The last act played out just a couple of months later when, on the night of Nov. 8-9, 1989, die Mauer finally toppled. By the time I got to Berlin, entrepreneurs were renting out sledgehammers. I grabbed one, took my forty whacks and collected my chipped-concrete souvenirs of the ultimate end of any fascist state: one that imprisons its own people lest they learn they have been living a lie. There were gaping holes, through which you could reach out and shake hands with the Vopos, the Volkspolizei (People’s Police) and with soldiers from the Volksarmee. People danced atop the wall, music played – it was the biggest street party in Europe since the Liberation of Paris. A few months later, when the Wall was well and truly down, I had the pleasure of watching my year-old daughter play on the newly cleared ground between the Reichstag and the Brandenburg Gate; where once the barbed wire and machine guns ruled, now a little American girl frolicked in the brave new world that, like her, had so recently been born.
Two years later, the Soviet Union itself fell. Russians don’t play poker, they play chess. Reagan, although no longer in office, had bluffed them. And so, faced with what appeared to be certain ruin, they did what chess players do: they surrendered, to the total astonishment of the American media, Langley clowns, and the striped-pants set. My Zelig-like luck held out til the end: I left the country just two weeks before the attempted coup against Gorbachev, in August, 1991, and by Christmas the USSR was no more.

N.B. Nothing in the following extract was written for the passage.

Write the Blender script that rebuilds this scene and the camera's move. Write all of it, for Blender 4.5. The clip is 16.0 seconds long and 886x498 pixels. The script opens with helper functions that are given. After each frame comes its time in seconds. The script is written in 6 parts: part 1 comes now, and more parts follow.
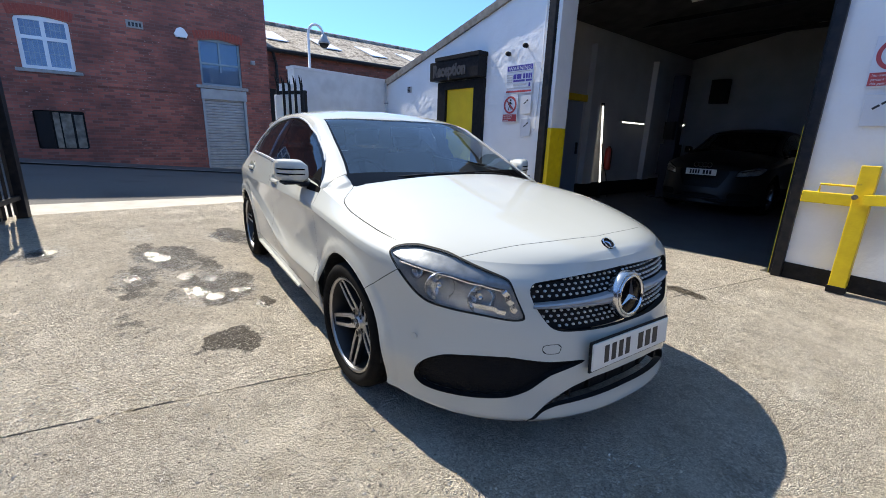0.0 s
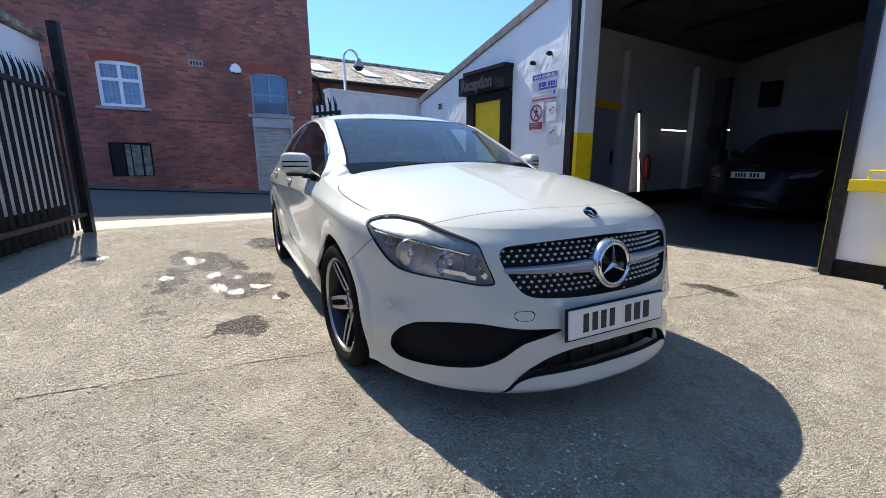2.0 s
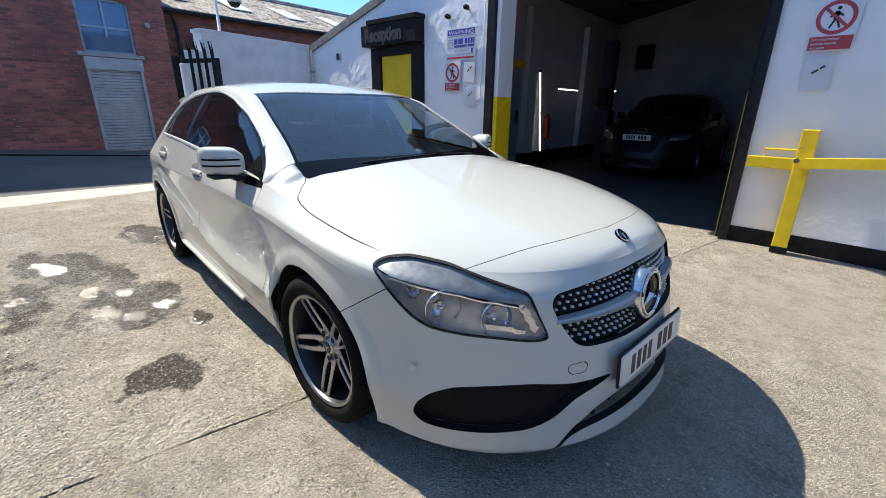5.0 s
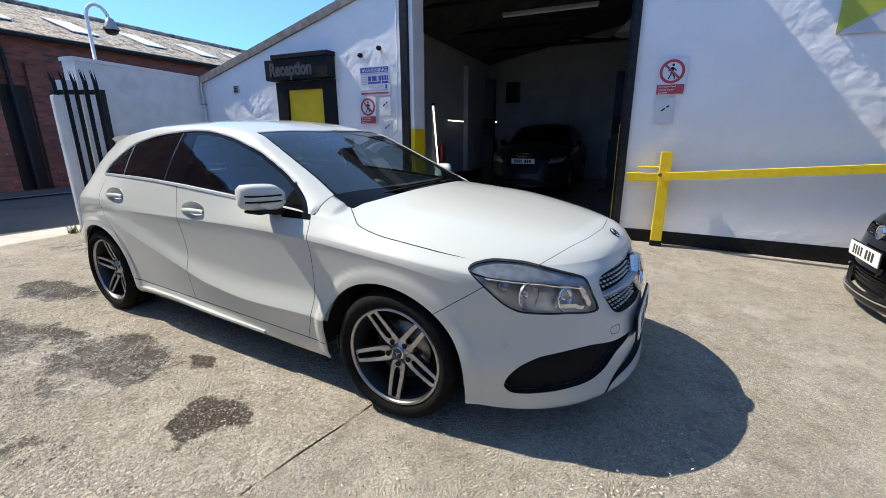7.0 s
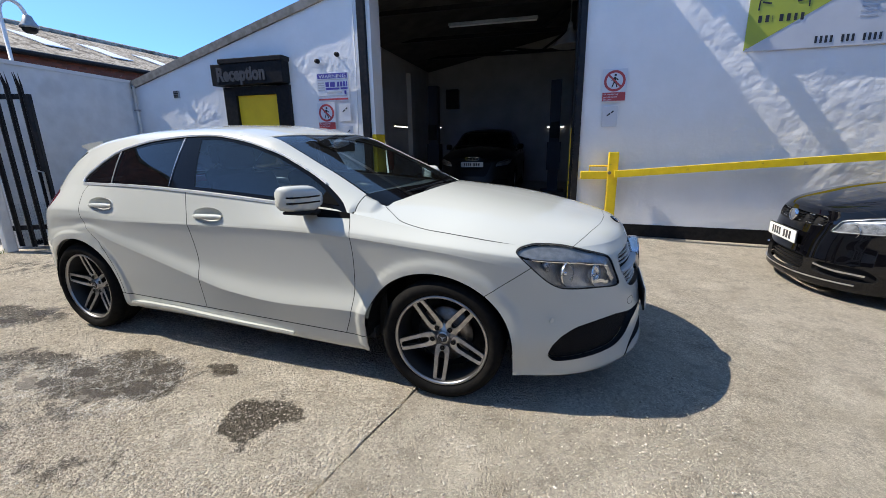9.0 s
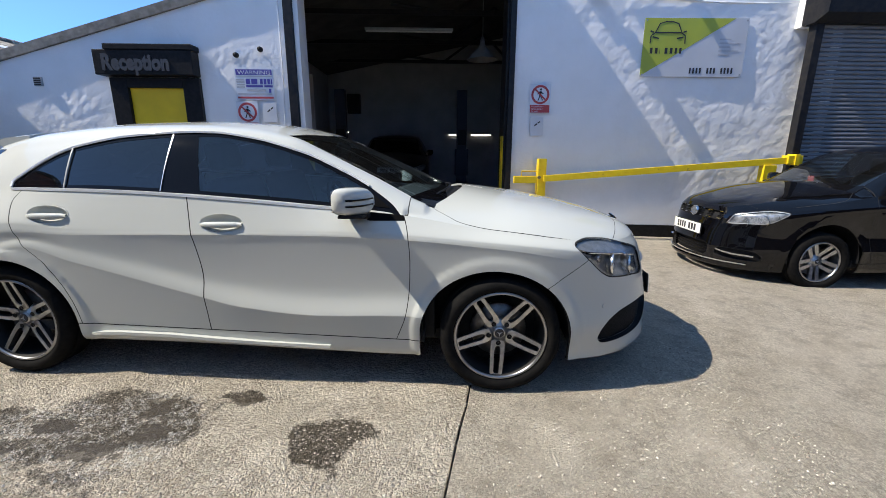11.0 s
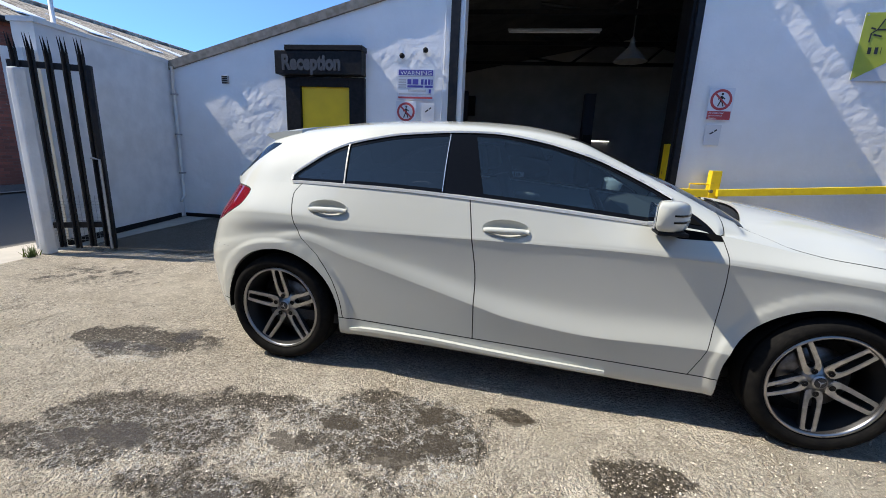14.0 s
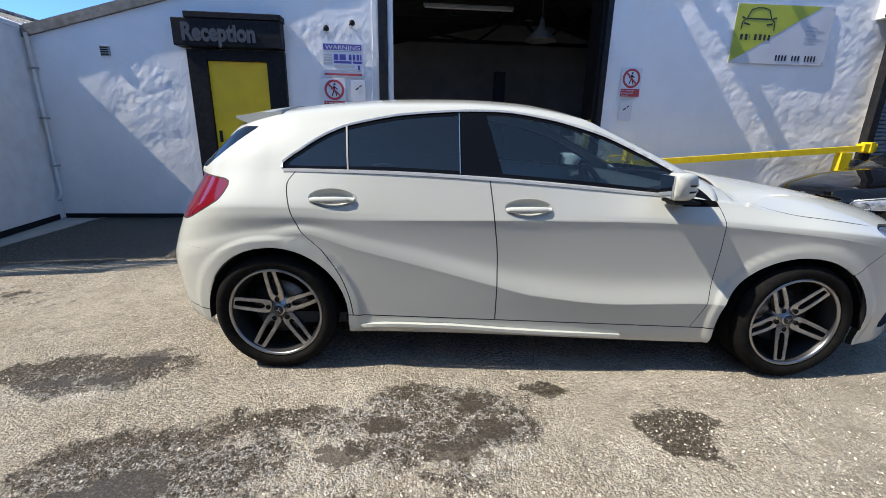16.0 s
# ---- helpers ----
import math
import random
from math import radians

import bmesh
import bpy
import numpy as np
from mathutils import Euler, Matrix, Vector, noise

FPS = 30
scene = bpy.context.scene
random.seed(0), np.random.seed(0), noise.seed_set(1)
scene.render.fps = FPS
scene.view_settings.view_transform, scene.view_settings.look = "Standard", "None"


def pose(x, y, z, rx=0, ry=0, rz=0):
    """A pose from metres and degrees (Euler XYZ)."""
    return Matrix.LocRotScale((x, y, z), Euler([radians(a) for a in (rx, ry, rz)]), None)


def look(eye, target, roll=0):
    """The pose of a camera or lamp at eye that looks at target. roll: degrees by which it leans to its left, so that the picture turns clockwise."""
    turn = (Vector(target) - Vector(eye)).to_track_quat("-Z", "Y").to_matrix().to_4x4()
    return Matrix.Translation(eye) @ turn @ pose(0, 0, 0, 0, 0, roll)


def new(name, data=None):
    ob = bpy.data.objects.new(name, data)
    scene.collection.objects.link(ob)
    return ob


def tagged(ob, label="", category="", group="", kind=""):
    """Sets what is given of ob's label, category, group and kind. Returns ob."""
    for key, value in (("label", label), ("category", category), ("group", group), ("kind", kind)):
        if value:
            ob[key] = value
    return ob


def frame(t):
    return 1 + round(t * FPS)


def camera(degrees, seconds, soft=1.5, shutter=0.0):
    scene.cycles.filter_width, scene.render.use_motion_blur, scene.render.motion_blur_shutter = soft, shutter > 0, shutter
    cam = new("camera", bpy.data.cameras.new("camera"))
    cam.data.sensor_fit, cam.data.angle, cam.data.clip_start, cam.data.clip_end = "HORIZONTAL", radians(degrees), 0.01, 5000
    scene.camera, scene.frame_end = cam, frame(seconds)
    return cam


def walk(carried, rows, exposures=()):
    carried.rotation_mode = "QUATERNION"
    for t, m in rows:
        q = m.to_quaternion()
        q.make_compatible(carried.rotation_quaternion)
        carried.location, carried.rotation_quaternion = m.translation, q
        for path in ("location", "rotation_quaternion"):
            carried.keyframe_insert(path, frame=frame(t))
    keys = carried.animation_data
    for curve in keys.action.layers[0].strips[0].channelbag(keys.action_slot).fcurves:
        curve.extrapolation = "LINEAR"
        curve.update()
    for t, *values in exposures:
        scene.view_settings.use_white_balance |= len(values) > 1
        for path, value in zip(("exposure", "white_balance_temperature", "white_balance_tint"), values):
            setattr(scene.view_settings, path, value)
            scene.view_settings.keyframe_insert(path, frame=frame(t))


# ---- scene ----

Twenty years on, how quickly we forget. Some former East Germans openly grumble about the loss of “social cohesion” that naturally attends life in a well-regulated police state, and of course the Soviet Union has never lacked for apologists, either in the cradle or in the grave. To this day, the evil that it did lives on in the form of its fellow travelers – now apparently well represented in the Obama Administration – in its penetration agents and, most sinisterly, in the hidden moles of its continuing “illegals” program (Directorate S of the old KGB First Chief Directorate), which surreptitiously identifies, supports and boosts the careers of native-born Americans – no Boris Badenovs need apply – who are sympathetic to socialism and Marxism-Leninism, and work diligently to undermine their own countries. At the time, I was friendly with one of the KGB’s most famous officers, whose brother ran the illegals program, and he told me that an American illegal had risen to the rank of ambassador. Whether they have had greater success since then is the subject of much speculation. The struggle between liberty and tyranny, to use Mark Levin’s phrase, continues apace, and eternal vigilance really is its price. Whether we still want to pay it is open to question.
Oh yes – the name of the KGB’s principal officer that night in 1985 in Dresden? Vladimir Putin.